I have found my inspiration for design...
What do you think? The room is already painted blue, thanks to my being absolutely certain it was a boy at first. But I still like it. Even for my little baby girl. I love all the bright colors in these, still feminine and youthful without being too... pink.
There is also these...
I love the more modern feel. But it might be a bit too pastel for my taste. Well, for what I have taste for a child's room. I do like white. Hmmm...
My crib I have picked out is white. I get to use my mother's rocking chair, that is a really pretty oak. And the floors were recently redone in bamboo. So we will have the more modern feel anyways. But I like the pizazz of not really having a theme but just brightness to it. I think I just want white or possibly pale pink sheets. I don't really think I want a crib set. I found these really great bumpers that are breathable, like a mesh, so baby doesn't smother herself. So not very cute, but I don't love a lot of characters or cutesy flowers. I am crocheting a baby blanket in bright red (thanks Hanna) that I think will be the pop I want for the bed without a comforter.
When I was younger my nickname was Jennybug. My mom would always get ladybug items to go along with that name. Since we decided on our daughter's name... Audrey... if you didn't hear... Ave wanted to know what her nickname would be. Even when we were considering boy names his question would always be, "And what would we actually call him? What would his nickname be?" Which to me is just pointless. What good is a name if you're just going to change it by pre-deciding a nickname. Why can't we just call each other by our actual name? Soap box kicked aside, I decided it would be fun to carry on the ladybug theme. To an extent. But Audrey can go by little A-D-bug... as in lady without the L. Eh eh? What do you think?

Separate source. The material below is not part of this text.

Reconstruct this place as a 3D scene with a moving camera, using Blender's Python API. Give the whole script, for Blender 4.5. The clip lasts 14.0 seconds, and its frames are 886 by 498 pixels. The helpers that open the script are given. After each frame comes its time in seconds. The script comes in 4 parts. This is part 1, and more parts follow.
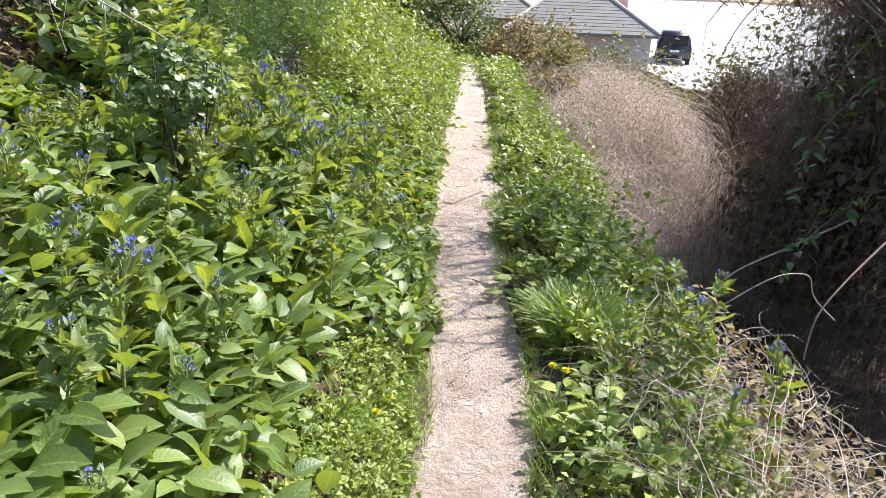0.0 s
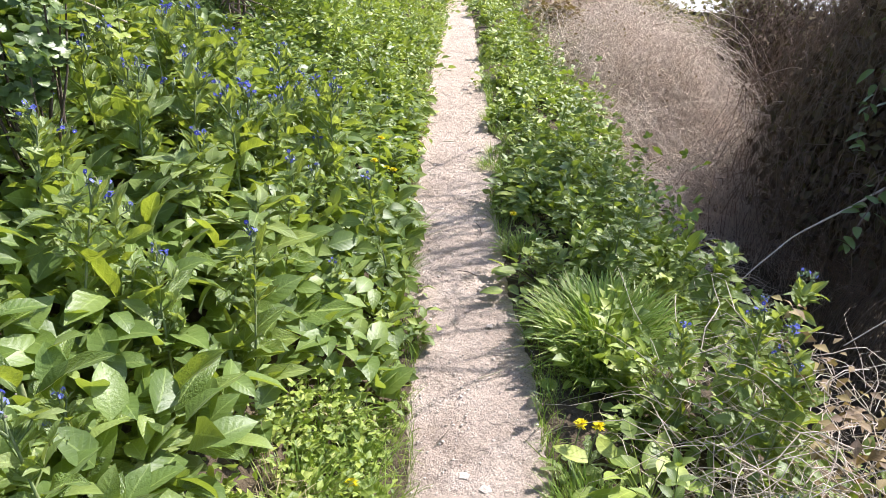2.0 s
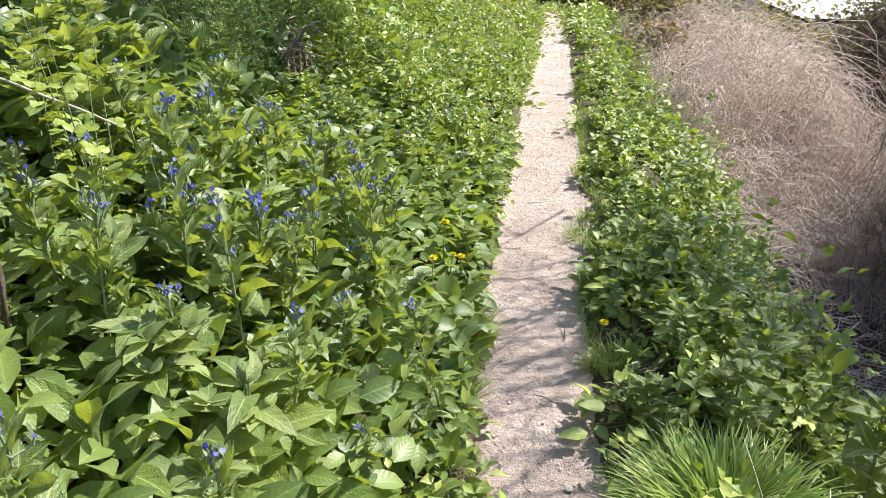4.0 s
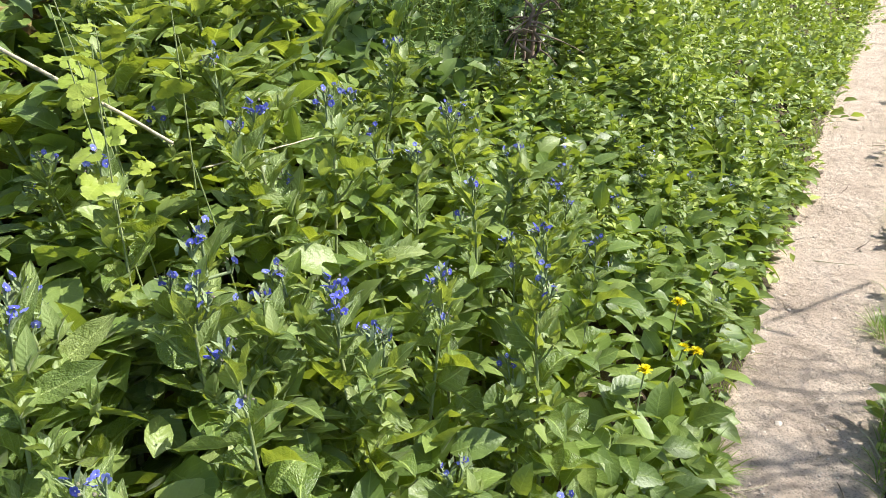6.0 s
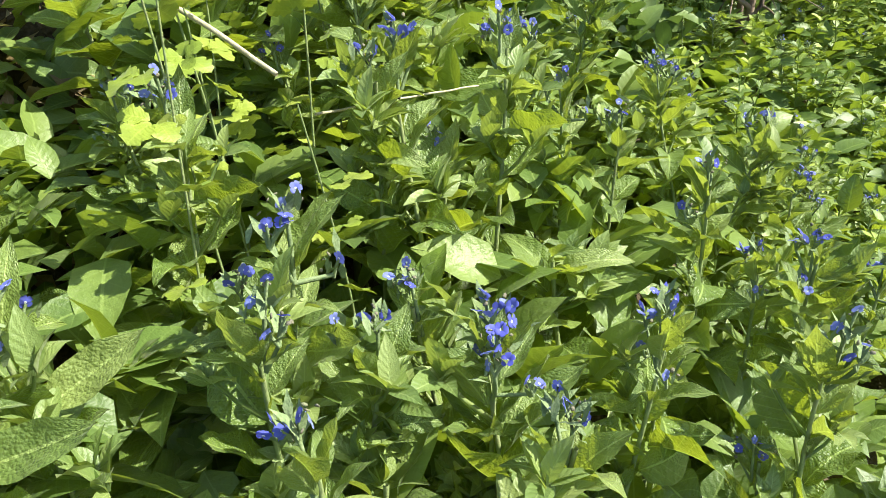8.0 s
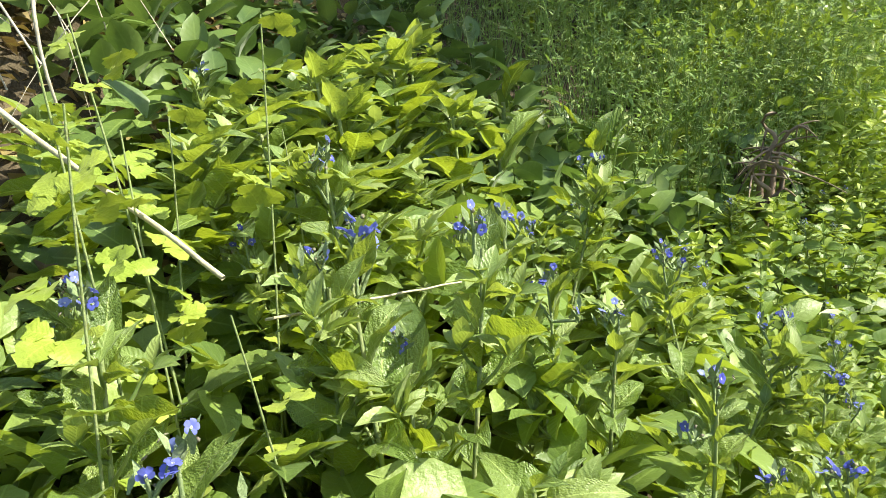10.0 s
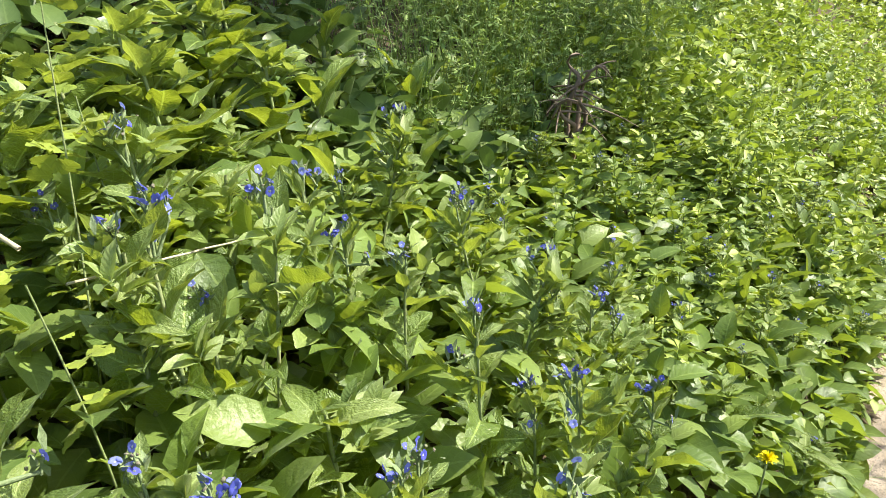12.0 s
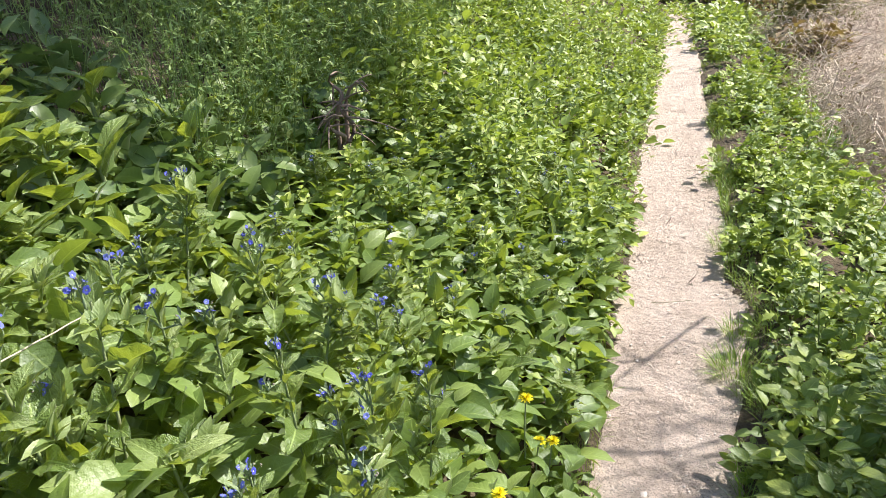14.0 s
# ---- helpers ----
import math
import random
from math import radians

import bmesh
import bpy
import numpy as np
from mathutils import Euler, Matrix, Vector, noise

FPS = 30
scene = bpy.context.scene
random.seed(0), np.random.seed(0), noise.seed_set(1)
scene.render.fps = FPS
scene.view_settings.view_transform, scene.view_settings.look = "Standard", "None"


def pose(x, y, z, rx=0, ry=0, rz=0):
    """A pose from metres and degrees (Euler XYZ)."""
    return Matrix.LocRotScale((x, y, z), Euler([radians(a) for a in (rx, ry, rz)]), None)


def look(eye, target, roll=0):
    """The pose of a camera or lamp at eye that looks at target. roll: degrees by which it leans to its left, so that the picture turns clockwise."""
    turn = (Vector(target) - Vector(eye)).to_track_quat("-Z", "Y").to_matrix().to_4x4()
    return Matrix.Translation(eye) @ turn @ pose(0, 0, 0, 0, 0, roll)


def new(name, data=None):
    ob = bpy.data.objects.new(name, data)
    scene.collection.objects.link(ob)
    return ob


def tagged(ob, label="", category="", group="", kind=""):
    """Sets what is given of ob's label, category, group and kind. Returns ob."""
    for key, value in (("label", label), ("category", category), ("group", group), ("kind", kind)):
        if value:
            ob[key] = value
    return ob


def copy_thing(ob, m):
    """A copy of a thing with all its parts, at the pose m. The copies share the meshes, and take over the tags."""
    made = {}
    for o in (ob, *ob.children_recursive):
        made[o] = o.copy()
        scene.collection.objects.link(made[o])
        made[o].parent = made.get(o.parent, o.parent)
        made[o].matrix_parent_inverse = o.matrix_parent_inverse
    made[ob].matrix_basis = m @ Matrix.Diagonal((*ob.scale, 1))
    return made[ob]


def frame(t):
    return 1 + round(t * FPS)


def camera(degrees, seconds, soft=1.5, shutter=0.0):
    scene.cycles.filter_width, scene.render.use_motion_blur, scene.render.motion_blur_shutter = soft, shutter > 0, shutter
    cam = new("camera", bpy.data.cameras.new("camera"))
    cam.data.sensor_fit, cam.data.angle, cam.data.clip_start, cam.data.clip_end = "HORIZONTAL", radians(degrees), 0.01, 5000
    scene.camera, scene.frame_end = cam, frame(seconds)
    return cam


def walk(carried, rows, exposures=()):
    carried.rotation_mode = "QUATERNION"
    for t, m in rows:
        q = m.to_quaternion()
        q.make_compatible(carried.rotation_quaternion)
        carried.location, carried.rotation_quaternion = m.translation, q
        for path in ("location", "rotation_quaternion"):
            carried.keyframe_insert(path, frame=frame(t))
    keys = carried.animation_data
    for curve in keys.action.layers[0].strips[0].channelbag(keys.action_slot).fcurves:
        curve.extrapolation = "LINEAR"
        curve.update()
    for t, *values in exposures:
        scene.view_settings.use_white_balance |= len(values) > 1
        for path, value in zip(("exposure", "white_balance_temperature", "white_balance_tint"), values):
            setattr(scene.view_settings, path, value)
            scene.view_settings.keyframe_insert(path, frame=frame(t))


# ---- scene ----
cam = camera(63.5, 14.0, 0.85)
PATH = [
    (0, (-0.063, -0.518, 1.458), (-0.105, 1.355, 0.757), 2.0),
    (0.5, (0.012, -0.307, 1.405), (0.047, 1.532, 0.62), 1.7),
    (1, (0.0, -0.101, 1.354), (0.029, 1.707, 0.499), 0.8),
    (1.5, (-0.058, 0.127, 1.365), (-0.052, 1.922, 0.484), 0.2),
    (2, (-0.027, 0.301, 1.365), (-0.061, 2.105, 0.501), -0.2),
    (2.5, (0.015, 0.476, 1.35), (-0.057, 2.298, 0.527), -0.5),
    (2.7, (0.012, 0.551, 1.347), (-0.077, 2.379, 0.54), -0.5),
    (4.8, (0.062, 1.229, 1.518), (-0.48, 2.963, 0.681), -4.0),
    (5, (0.043, 1.326, 1.507), (-0.571, 3.039, 0.675), -3.7),
    (5.5, (0.008, 1.546, 1.445), (-0.783, 3.183, 0.61), -3.3),
    (6, (-0.037, 1.76, 1.38), (-0.985, 3.297, 0.52), -3.6),
    (6.5, (-0.153, 1.859, 1.329), (-1.206, 3.308, 0.439), -4.2),
    (7, (-0.225, 1.915, 1.307), (-1.359, 3.287, 0.393), -4.5),
    (7.2, (-0.248, 1.946, 1.28), (-1.416, 3.286, 0.365), -4.5),
    (9.3, (-0.343, 2.157, 1.202), (-1.751, 3.427, 0.565), -4.4),
    (9.5, (-0.341, 2.167, 1.215), (-1.765, 3.463, 0.672), -4.4),
    (10, (-0.327, 2.19, 1.233), (-1.751, 3.522, 0.785), -4.3),
    (10.5, (-0.331, 2.187, 1.234), (-1.689, 3.582, 0.776), -4.3),
    (11, (-0.26, 2.244, 1.23), (-1.498, 3.73, 0.721), -4.1),
    (11.5, (-0.234, 2.261, 1.229), (-1.366, 3.805, 0.652), -3.9),
    (12, (-0.183, 2.172, 1.293), (-1.283, 3.701, 0.622), -3.7),
    (12.5, (-0.126, 2.097, 1.357), (-1.184, 3.614, 0.597), -4.8),
    (13, (-0.075, 1.959, 1.496), (-1.003, 3.523, 0.664), -6.8),
    (13.5, (-0.048, 1.918, 1.525), (-0.816, 3.566, 0.692), -7.7),
    (14, (-0.011, 1.997, 1.502), (-0.631, 3.723, 0.703), -7.7),
]
walk(cam, [(t, look(eye, target, roll)) for t, eye, target, roll in PATH],
     [(0.0, 0.76, 6080, 15), (2.7, 0.8, 6080, 15), (5.0, 0.78, 6220, 13), (6.5, 0.76, 6480, 3), (7.2, 0.82, 6580, -2), (9.5, 1.07, 7080, -5), (11.0, 1.06, 7100, -3), (12.5, 0.88, 6600, 5), (14.0, 0.8, 6240, 12)])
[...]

My dad already found a cute ladybug nightlight at Ikea he almost couldn't walk away from. Which would have to replace my lightsaber nightlight I already got... I thought it was a boy remember? So since then I've been trying to figure out what type of daughter I will have. Either a nerdy, odd girl like me who would love to have a lightsaber nightlight. Or a normal, little girl that would one day look back at her weird mother's taste in nightlights. Being a parent is scary. Will I ruin my child's life by forcing on her a nightlight. Ahhh!
How does everybody do it?
So much to think about... good thing I still have 3 months... or more. Grrr.